What do you exactly mean with identify? It's a flat jumper cable which can be characterized by number of circuits, spacing, length, wire diameter. Carrier can be plastics or paper. You mainly need a measuring tape and/or slide gauge to determine the parameters
For repair purposes, you'll most likely want to replace it by a number of individual wires.
What do you exactly mean with identify? It's a flat jumper cable which can be characterized by number of circuits, spacing, length, wire diameter. Carrier can be plastics or paper. You mainly need a measuring tape and/or slide gauge to determine the parameters
For repair purposes, you'll most likely want to replace it by a number of individual wires.

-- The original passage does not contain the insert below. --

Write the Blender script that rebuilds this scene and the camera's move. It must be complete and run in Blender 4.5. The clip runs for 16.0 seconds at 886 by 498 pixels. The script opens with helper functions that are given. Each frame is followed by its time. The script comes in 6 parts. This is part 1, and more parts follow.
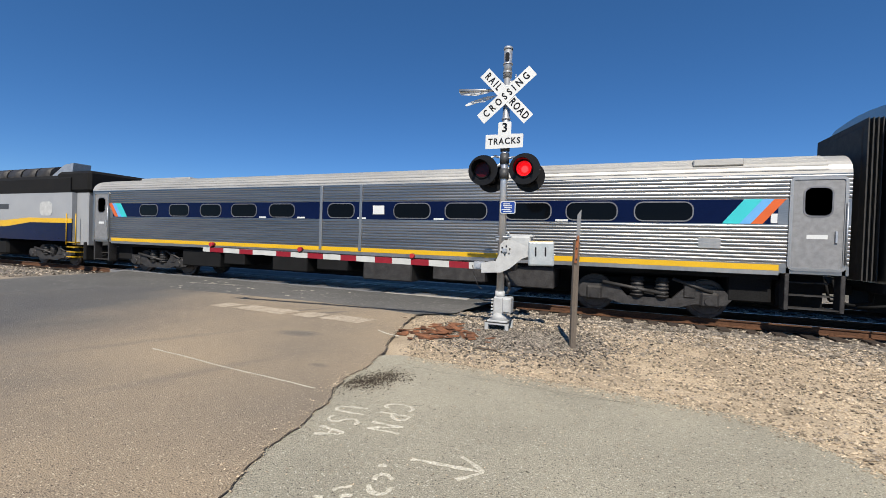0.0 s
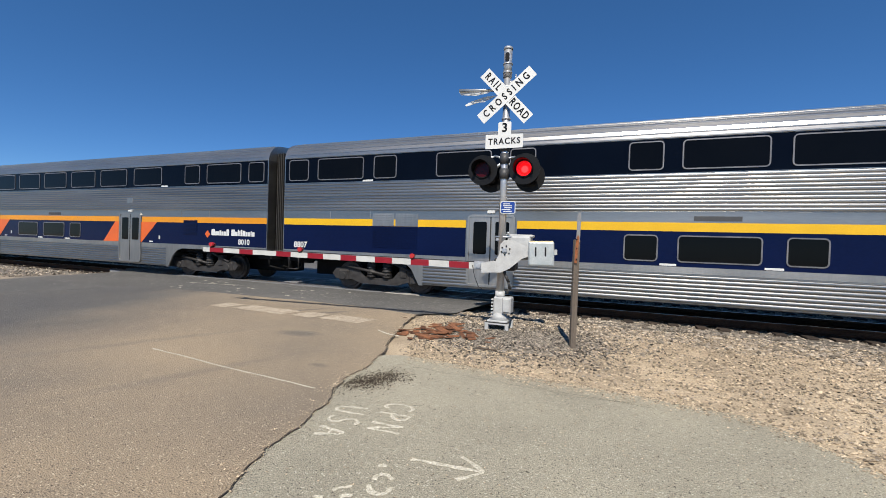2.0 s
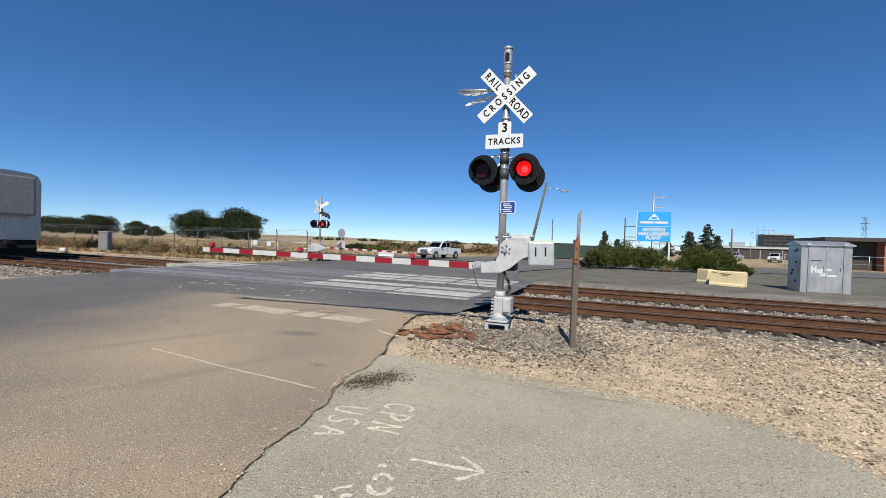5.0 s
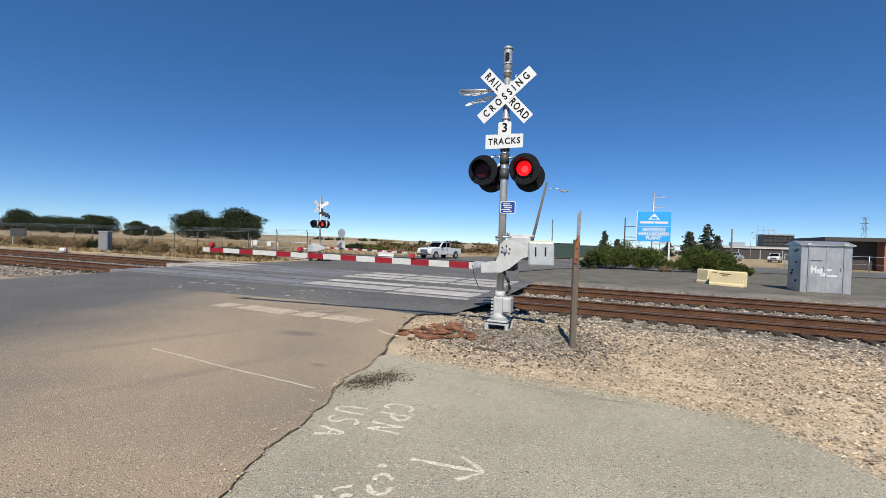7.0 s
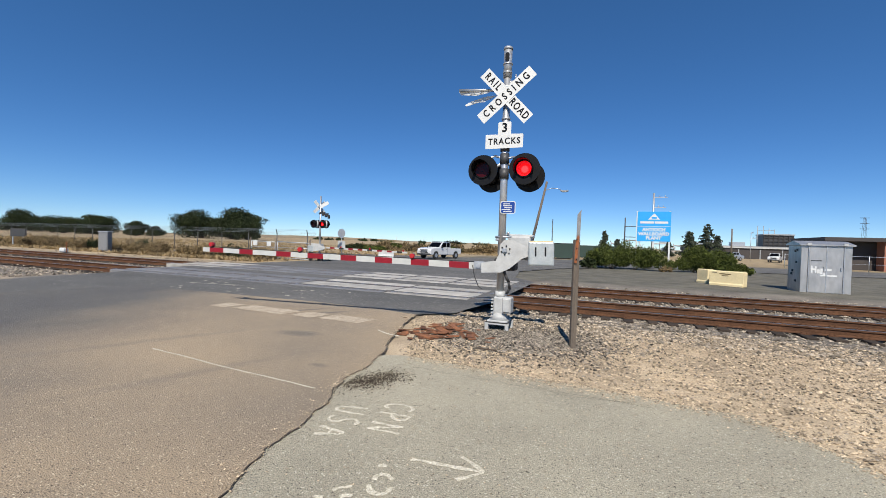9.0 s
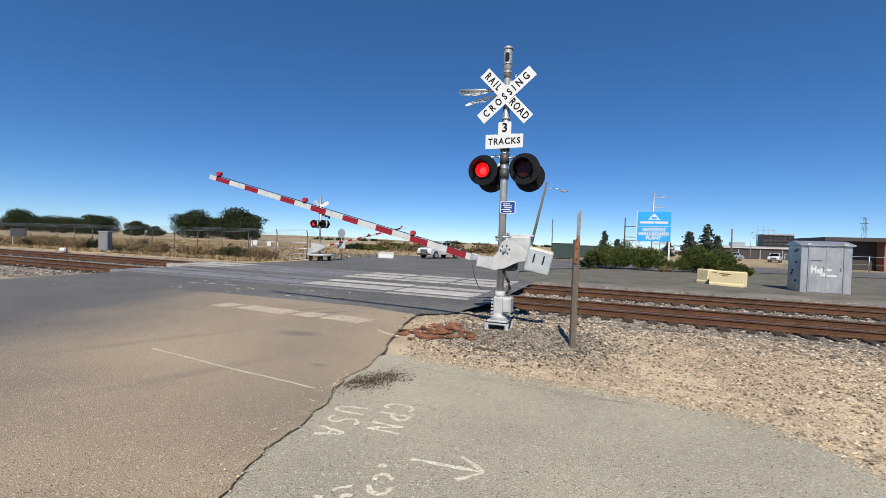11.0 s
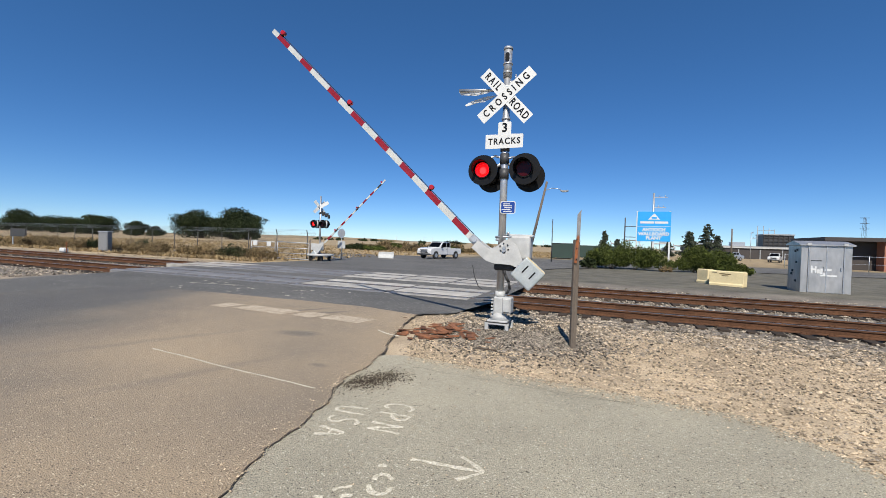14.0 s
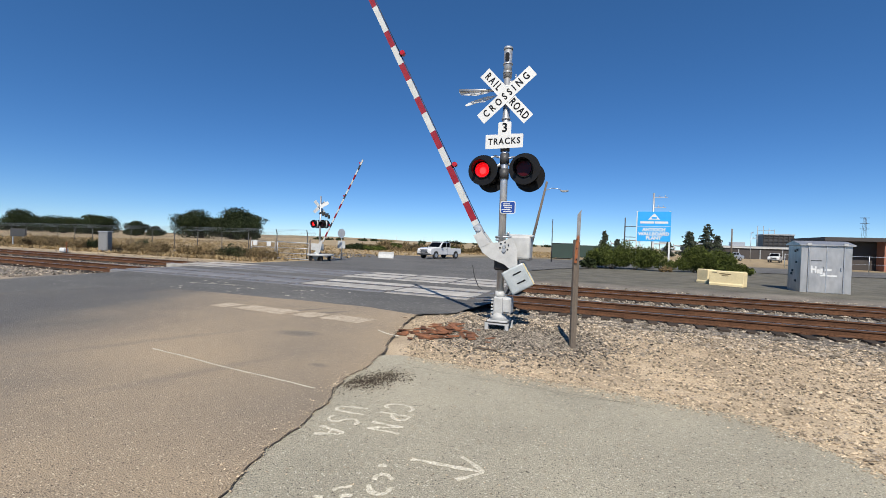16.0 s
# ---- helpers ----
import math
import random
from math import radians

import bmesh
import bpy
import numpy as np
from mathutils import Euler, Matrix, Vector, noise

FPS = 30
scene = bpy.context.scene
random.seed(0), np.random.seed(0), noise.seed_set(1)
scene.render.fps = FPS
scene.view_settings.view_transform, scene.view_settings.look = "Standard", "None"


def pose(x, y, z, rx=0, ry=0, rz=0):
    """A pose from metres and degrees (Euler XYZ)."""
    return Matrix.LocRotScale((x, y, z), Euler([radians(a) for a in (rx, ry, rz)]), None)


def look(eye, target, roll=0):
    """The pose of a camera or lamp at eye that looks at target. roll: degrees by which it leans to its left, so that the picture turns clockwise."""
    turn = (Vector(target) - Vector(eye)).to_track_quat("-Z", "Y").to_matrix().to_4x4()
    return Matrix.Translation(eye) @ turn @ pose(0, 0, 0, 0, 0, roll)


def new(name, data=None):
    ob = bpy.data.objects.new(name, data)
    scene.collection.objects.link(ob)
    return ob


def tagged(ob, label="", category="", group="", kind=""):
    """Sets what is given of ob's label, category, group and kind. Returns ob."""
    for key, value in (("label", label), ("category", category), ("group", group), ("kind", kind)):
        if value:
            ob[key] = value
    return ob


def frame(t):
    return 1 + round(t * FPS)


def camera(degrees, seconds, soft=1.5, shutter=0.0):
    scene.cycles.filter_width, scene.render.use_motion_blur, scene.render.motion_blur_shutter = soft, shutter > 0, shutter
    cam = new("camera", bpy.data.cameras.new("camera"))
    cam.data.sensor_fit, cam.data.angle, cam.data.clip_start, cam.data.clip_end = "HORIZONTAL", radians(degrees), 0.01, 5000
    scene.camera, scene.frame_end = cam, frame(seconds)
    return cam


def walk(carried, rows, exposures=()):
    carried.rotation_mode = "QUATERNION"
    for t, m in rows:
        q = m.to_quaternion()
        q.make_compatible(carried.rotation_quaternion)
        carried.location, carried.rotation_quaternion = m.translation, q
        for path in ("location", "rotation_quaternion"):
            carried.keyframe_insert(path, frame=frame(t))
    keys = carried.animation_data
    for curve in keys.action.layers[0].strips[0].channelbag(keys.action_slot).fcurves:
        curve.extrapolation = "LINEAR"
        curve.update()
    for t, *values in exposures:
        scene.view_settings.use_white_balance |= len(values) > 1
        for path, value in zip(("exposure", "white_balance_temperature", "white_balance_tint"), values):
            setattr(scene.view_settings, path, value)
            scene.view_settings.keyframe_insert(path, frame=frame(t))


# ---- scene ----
cam = camera(92.98, 16.0, soft=0.75)
EYE = (0.0, 0.0, 1.66)
AIM = (-0.37023 * 10, 0.92880 * 10, 1.66 - 0.01636 * 10)
walk(cam, [(0, look(EYE, AIM, 1.843)), (16.0, look(EYE, AIM, 1.843))], [(0, 0.5), (16.0, 0.5)])

# ---- light ----
SUN_FROM = Vector((0.215, -0.905, 1.0)).normalized()
world = bpy.data.worlds.new("sky")
scene.world = world
world.use_nodes = True
wn = world.node_tree.nodes
sky = wn.new("ShaderNodeTexSky")
sky.sky_type = "NISHITA"
sky.sun_disc = False
sky.sun_elevation = math.asin(SUN_FROM.z)
sky.sun_rotation = math.atan2(SUN_FROM.x, SUN_FROM.y)
sky.altitude = 0
sky.air_density = 0.6
sky.dust_density = 0.0
sky.ozone_density = 3.0
wn["Background"].inputs["Strength"].default_value = 0.085
deep_blue = wn.new("ShaderNodeHueSaturation")
deep_blue.inputs["Saturation"].default_value = 1.22
world.node_tree.links.new(sky.outputs[0], deep_blue.inputs["Color"])
clear_air = wn.new("ShaderNodeMix")
clear_air.data_type, clear_air.blend_type = "RGBA", "MULTIPLY"
clear_air.inputs[0].default_value = 1.0
clear_air.inputs[7].default_value = (0.86, 0.95, 1.05, 1)
world.node_tree.links.new(deep_blue.outputs[0], clear_air.inputs[6])
even_air = wn.new("ShaderNodeMix")
even_air.data_type = "RGBA"
even_air.inputs[0].default_value = 0.2
even_air.inputs[7].default_value = (0.62, 1.75, 3.75, 1)
world.node_tree.links.new(clear_air.outputs[2], even_air.inputs[6])
world.node_tree.links.new(even_air.outputs[2], wn["Background"].inputs[0])
sun_data = bpy.data.lights.new("sun", "SUN")
sun_data.energy, sun_data.angle, sun_data.color = 4.3, radians(0.53), (1.0, 0.93, 0.83)
sun = new("sun", sun_data)
sun.matrix_world = look(tuple(SUN_FROM * 60), (0, 0, 0))


# ---- materials ----
def mat(name, base, rough=0.7, metal=0.0, second=None, scale=4.0, detail=6.0, bump=0.0, bump_scale=60.0,
        stretch=(1, 1, 1), emit=None, spec=0.5, coat=0.0, fine=0.25, amount=0.5, island=0.0, aniso=0.0, speck=None):
    """A surface whose colour wanders between base and second at one scale and is grained at a finer one."""
    m = bpy.data.materials.new(name)
    m.use_nodes = True
    n, l = m.node_tree.nodes, m.node_tree.links
    b = n["Principled BSDF"]
    b.inputs["Metallic"].default_value = metal
    b.inputs["Specular IOR Level"].default_value = spec
    b.inputs["Coat Weight"].default_value = coat
    b.inputs["Anisotropic"].default_value = aniso
    co = n.new("ShaderNodeTexCoord")
    mp = n.new("ShaderNodeMapping")
    mp.inputs["Scale"].default_value = stretch
    l.new(co.outputs["Object"], mp.inputs[0])
    t1 = n.new("ShaderNodeTexNoise")
    t1.inputs["Scale"].default_value, t1.inputs["Detail"].default_value = scale, detail
    l.new(mp.outputs[0], t1.inputs["Vector"])
    t2 = n.new("ShaderNodeTexNoise")
    t2.inputs["Scale"].default_value, t2.inputs["Detail"].default_value = bump_scale, 4.0
    l.new(mp.outputs[0], t2.inputs["Vector"])
    second = second or tuple(c * 0.7 for c in base)
    r = n.new("ShaderNodeValToRGB")
    r.color_ramp.elements[0].position, r.color_ramp.elements[1].position = 0.5 - amount / 2, 0.5 + amount / 2
    r.color_ramp.elements[0].color, r.color_ramp.elements[1].color = (*second, 1), (*base, 1)
    l.new(t1.outputs[0], r.inputs[0])
    mul = n.new("ShaderNodeMix")
    mul.data_type, mul.blend_type = "RGBA", "MULTIPLY"
    mul.inputs[0].default_value = 1.0
    rg = n.new("ShaderNodeMapRange")
    rg.inputs[1].default_value, rg.inputs[2].default_value = 0.3, 0.7
    rg.inputs[3].default_value, rg.inputs[4].default_value = 1 - fine, 1 + fine
    l.new(t2.outputs[0], rg.inputs[0])
    l.new(r.outputs[0], mul.inputs[6])
    l.new(rg.outputs[0], mul.inputs[7])
    last = mul.outputs[2]
    if island:
        gi = n.new("ShaderNodeNewGeometry")
        oi = n.new("ShaderNodeObjectInfo")
        ad = n.new("ShaderNodeMath")
        l.new(gi.outputs["Random Per Island"], ad.inputs[0])
        l.new(oi.outputs["Random"], ad.inputs[1])
        fr = n.new("ShaderNodeMath")
        fr.operation = "FRACT"
        l.new(ad.outputs[0], fr.inputs[0])
        ir = n.new("ShaderNodeMapRange")
        ir.inputs[3].default_value, ir.inputs[4].default_value = 1 - island, 1 + island
        l.new(fr.outputs[0], ir.inputs[0])
        m2 = n.new("ShaderNodeMix")
        m2.data_type, m2.blend_type = "RGBA", "MULTIPLY"
        m2.inputs[0].default_value = 1.0
        l.new(last, m2.inputs[6])
        l.new(ir.outputs[0], m2.inputs[7])
        last = m2.outputs[2]
    if speck:
        # single light and dark grains of stone
        size, pale, dark_grain = speck
        vo = n.new("ShaderNodeTexVoronoi")
        vo.inputs["Scale"].default_value = size
        l.new(mp.outputs[0], vo.inputs["Vector"])
        sx = n.new("ShaderNodeSeparateColor")
        l.new(vo.outputs["Color"], sx.inputs[0])
        for lo, hi, tone in ((0.0, 0.075, dark_grain), (0.90, 1.0, pale)):
            a = n.new("ShaderNodeMath")
            a.operation = "COMPARE"
            l.new(sx.outputs[0], a.inputs[0])
            a.inputs[1].default_value, a.inputs[2].default_value = (lo + hi) / 2, (hi - lo) / 2
            near = n.new("ShaderNodeMapRange")
            near.inputs[1].default_value, near.inputs[2].default_value = 0.55, 0.3
            l.new(vo.outputs["Distance"], near.inputs[0])
            both = n.new("ShaderNodeMath")
            both.operation = "MULTIPLY"
            near.inputs[4].default_value = 0.95
            l.new(a.outputs[0], both.inputs[0])
            l.new(near.outputs[0], both.inputs[1])
            m3 = n.new("ShaderNodeMix")
            m3.data_type = "RGBA"
            l.new(both.outputs[0], m3.inputs[0])
            l.new(last, m3.inputs[6])
            m3.inputs[7].default_value = (*tone, 1)
            last = m3.outputs[2]
    l.new(last, b.inputs["Base Color"])
    rr = n.new("ShaderNodeMapRange")
    rr.inputs[3].default_value, rr.inputs[4].default_value = max(rough - 0.08, 0.02), min(rough + 0.1, 1)
    l.new(t1.outputs[0], rr.inputs[0])
    l.new(rr.outputs[0], b.inputs["Roughness"])
    if bump:
        bp = n.new("ShaderNodeBump")
        bp.inputs["Strength"].default_value, bp.inputs["Distance"].default_value = bump, 0.02
        l.new(t2.outputs[0], bp.inputs["Height"])
        l.new(bp.outputs[0], b.inputs["Normal"])
    if emit:
        b.inputs["Emission Color"].default_value = (*emit[:3], 1)
        b.inputs["Emission Strength"].default_value = emit[3]
    return m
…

Yes both jtronix and BradtheRad are correct. You can choose what you want to call it. Note this type of cables have a color on the first cable strand which shows where to start counting from. i.e 1,2,3,4...
I am probably being over pedantic but this is more often called "Flat Flexible Cable", whereas "Ribbon Cable" is usually round cored cable (multi strand or single core, more often multi strand), nit picking. These generally go in FFC connectors where as ribbon cables tend to go have a connector at each end and plug into sockets on the PCB.
Also "jumper cable" or "flat jumper cable", as previously mentioned. I also found "ribbon jumper cable" for jumper cable with round conductors at one manufacturer. "Ribbon cable" as such is an unspecific term, mostly used for cables used with IDC connectors.
I appreciate pedantry in this case, a little more of it ( or let's say systematics) applied by catalog authors would avoid a lot of fruitless guessing.
I am probably being over pedantic but this is more often called "Flat Flexible Cable", whereas "Ribbon Cable" is usually round cored cable (multi strand or single core, more often multi strand), nit picking. These generally go in FFC connectors where as ribbon cables tend to go have a connector at each end and plug into sockets on the PCB.
It doesn't look like FFC to me. FFC is flat and for putting into FFC connectors. The original image shows what looks like single cores of solid wire and could be soldered directly to a through hole PCB. FFC cannot be used in that way - the conductors are a thin copper layer on a flexible membrane.
Well they are Flat
Flexible
and Cable
:-D
the higher voltage and current ones I have used have looked like the ones shown, I'm not as cheap as Matt and use plastic backing:-D
But the interesting thing is the question originator Mr.Jtronix got a satisfactory answer in the first reply itself and we are still running behind it:lol:
The Molex "ribbon cable jumpers" use a special design with tin pre-bonded strands that can easily soldered to PCBs. You can't do that with a regular "ribbon" cable.
For the flex jumpers from thrive.cn, a chinese copy of an AMP product, the name "ribbon" has been just added by the distributor.